Besides the S.V.A.5 replica at Volandia (a museum that also hosts many Caproni aircraft and has a simulator allowing visitors to fly as the pilot of the Ca.3 bomber), the two-seater S.V.A.10 used by Gabriele D’Annunzio is preserved in the museum in his villa on the shores of lake Garda, the Vittoriale degli Italiani, while the S.V.A.5 of 2nd lieutenant Gino Allegri is at the Museo Gianni Caproni at Trento and the S.V.A.5 piloted by major Giordano Bruno Granzarolo is at the Italian Air Force Museum at Vigna di Valle on Lake Bracciano.
Due Carrare, home to the field that hosted the planes, also has a S.V.A.5, preserved in the local Air and Space museum.
Another poet dropping leaflets over a capital
In a remarkable coincidence, another poet and pilot would emulate the exploits of D’Annunzio only 13 years later, and would do so over the Italian capital of Rome, albeit to a less favorable outcome.

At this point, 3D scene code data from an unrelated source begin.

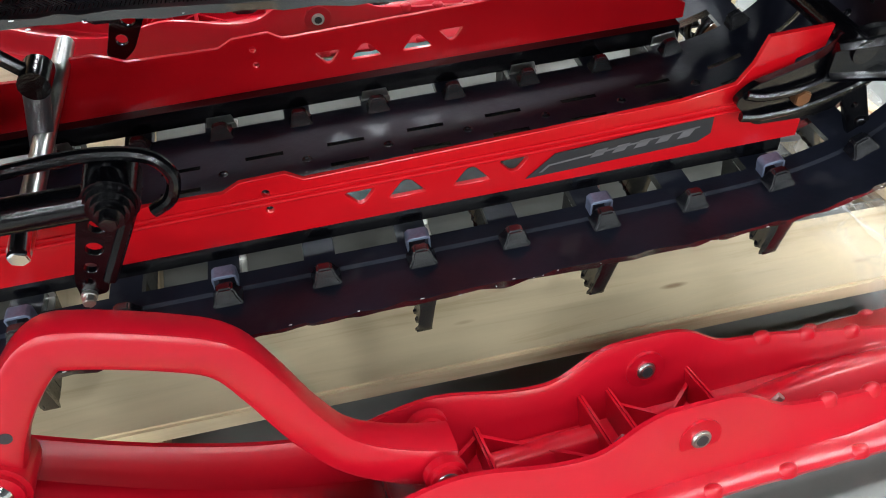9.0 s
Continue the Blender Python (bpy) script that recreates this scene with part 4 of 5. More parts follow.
# Riveted strip along the tunnel's foot.
strip = [(-1.12, 0.012), (-0.755, 0.012), (-0.742, 0.02), (-0.745, 0.042), (-0.76, 0.046), (-1.05, 0.04)]
part("foot_strip", slab(strip, -0.0025, lambda u, v, w: (u, -TY - 0.004 + w, lerp_line(BOT, u) + v), (), 0.0008), RED_PAINT, rb)
for x in (-1.09, -1.02, -0.93, -0.87, -0.776):
    part("rivet", button((x, -TY - 0.0065, lerp_line(BOT, x) + 0.027), (0, -1, 0), 0.0048, 0.0028, 10), RED_PAINT, rb)
fb = (-1.165, -TY - 0.002, 0.416)
part("foot_bolt", button(fb, (0, -1, 0), 0.0135, 0.006), BLACK_STEEL, rb, "black button bolt")
for dx, dz in ((-0.026, -0.006), (0.02, 0.02), (0.032, 0.002), (0.05, -0.006), (-0.01, -0.026), (-0.065, -0.01), (-0.05, -0.035)):
    part("rivet", button((fb[0] + dx, fb[1], fb[2] + dz), (0, -1, 0), 0.005, 0.0028, 10), RED_PAINT, rb)

# Gusset under the board that carries the skid bolt.
o = rounded([(-0.57, 0.455), (-0.4, 0.502), (-0.352, 0.514), (-0.345, 0.508), (-0.431, 0.373), (-0.438, 0.3665), (-0.456, 0.366), (-0.466, 0.373), (-0.537, 0.43)], 0.004)
gus = part("gusset", slab(o, -0.004, lambda u, v, w: (u, -0.232 - (v - 0.36) * 0.25 + w, v), (), 0.001), RED_PAINT, sled, "red triangular suspension gusset")
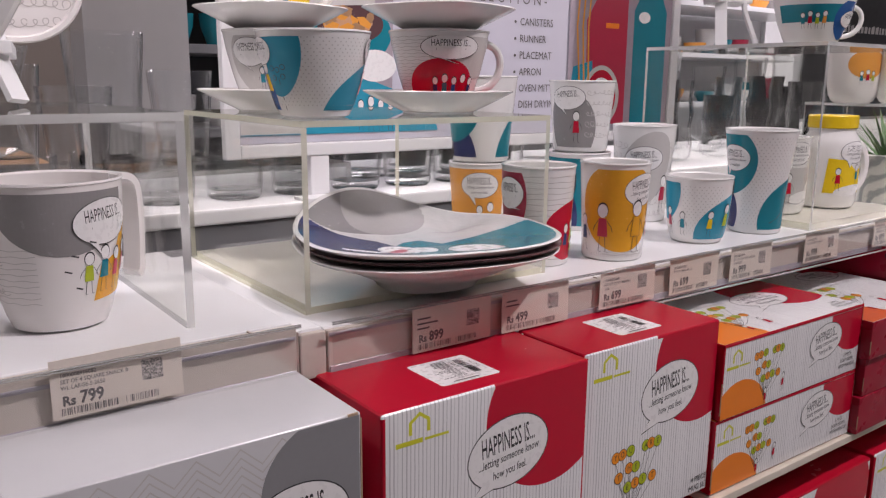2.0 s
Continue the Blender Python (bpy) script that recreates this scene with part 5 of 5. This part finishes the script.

Italian author and poet Adolfo Lauro De Bosis, whose father founded the literary magazine “Il Convito” that also published works by D’Annunzio, had been a Olympic-medalist (winning a silver medal at the IX Summer Olympic of Amsterdam 1928 in Literature with Icarus) and an early anti-fascist leader, co-founding the “National Alliance for Freedom” in 1930.
Further inspired by a leaflet-dropping flight over Milan by Giovanni Bassanesi and Gioacchino Dolci, who crashed on their way back to Switzerland, in the Autumn of 1931 he bought a small Klemm L 25 training plane nicknamed “Pegasus” and departed from Marseille in the early afternoon of 3 October.
After reaching the Italian capital of Rome undetected, he dropped over 400,000 anti-fascist leaflets over the city, the royal residence and Mussolini’s Palazzo Venezia, and after circling for almost half an hour over the capital, finally departed towards the sea but tragically disappeared on the return journey.